A propos de l'Agence européenne de défense, M. François Lureau a fait état de progrès substantiels dans la coopération européenne. Il a évoqué les discussions entre les partenaires des programmes d'observation spatiale Helios, Cosmo-Skymed et Sar-Lupe sur la prochaine génération de satellites, dans le cadre du projet MUSIS, ainsi que le projet franco-allemand sur un futur hélicoptère lourd. Le programme de recherche sur la protection des forces en milieu urbain est quant à lui directement géré par l'Agence. Il s'agit d'un projet dit « de catégorie A », c'est-à-dire ouvert à tous les Etats parties à l'Agence. De fait, 20 des 24 Etats parties participent à ce programme qui mobilise 55 millions d'euros et pour lequel les appels d'offres ont été lancés. Pour 2008, la France a contribué à formuler trois propositions portant sur les technologies amont, la surveillance maritime et les robots de champ de bataille. L'Agence gère également des projets dits « de catégorie B », portés par un groupe de pays. C'est le cas du projet de radio logicielle auquel la France participe avec quatre autres pays. Il est à noter que le Royaume-Uni témoigne d'une évolution positive quant au rôle de l'Agence en matière de recherche.

S'agissant du secteur industriel de la propulsion solide, et donc de l'avenir de la SNPE, M. François Lureau a indiqué qu'aucune solution n'était arrêtée. Estimant que le statut quo n'était pas viable, il a indiqué que la DGA jugerait de l'acceptabilité de la solution industrielle en fonction de sa simplicité, de sa pérennité et de sa compatibilité avec une consolidation européenne du secteur.

M. Yves Pozzo di Borgo s'est interrogé sur la capacité de l'exécutif et du Parlement à bien évaluer les coûts industriels des programmes d'armement. Il a demandé si la DGA disposait de l'expertise nécessaire pour juger de la pertinence des prix demandés par les industriels.

M. François Lureau a répondu que la DGA avait précisément pour mission de veiller à ce que les fonds publics soient investis dans les meilleures conditions possibles.

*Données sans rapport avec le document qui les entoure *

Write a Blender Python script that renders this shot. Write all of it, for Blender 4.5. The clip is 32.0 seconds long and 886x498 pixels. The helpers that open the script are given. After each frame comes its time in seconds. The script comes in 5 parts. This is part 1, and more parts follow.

Sa politique de ressources humaines vise à la doter des capacités d'expertise indispensables pour conduire, en liaison avec les utilisateurs, un dialogue ferme avec les industriels au moment de la conception des futurs systèmes, afin d'éviter une sophistication technologique inutile ou des risques technologiques exagérés. La mise en concurrence de plusieurs fournisseurs est également un gage d'efficacité économique : cette mise en concurrence doit désormais se concevoir au niveau européen chaque fois que cela est possible. Il est également judicieux de chercher à utiliser, autant que possible, les technologies et les matériels utilisés dans le secteur civil. L'achat sur étagères peut également être envisagé pour satisfaire le besoin au meilleur coût. Enfin, il convient de rester vigilant sur le coût du soutien des équipements, qui représente une part importante des coûts des programmes.

Désignation d'un rapporteur

La commission a désigné rapporteur M. André Dulait sur les projets de loi suivants :

- le projet de loi n° 41 (2007-2008) autorisant la ratification de l'accord modifiant l'accord de partenariat, signé à Cotonou le 23 juin 2000, entre les membres du groupe des Etats d'Afrique, des Caraïbes et du Pacifique et la Communauté européenne et ses États membres ;

- le projet de loi autorisant l'approbation de l'accord interne entre les représentants des Gouvernements des Etats membres, réunis au sein du Conseil, relatif au financement des aides de la Communauté au titre du cadre financier pluriannuel pour la période 2008-2013 conformément à l'accord de partenariat ACP-CE et à l'affectation des aides financières destinées aux pays et territoires d'outre-mer auxquels s'appliquent les dispositions de la quatrième partie du traité CE (sous réserve de son dépôt sur le bureau du Sénat).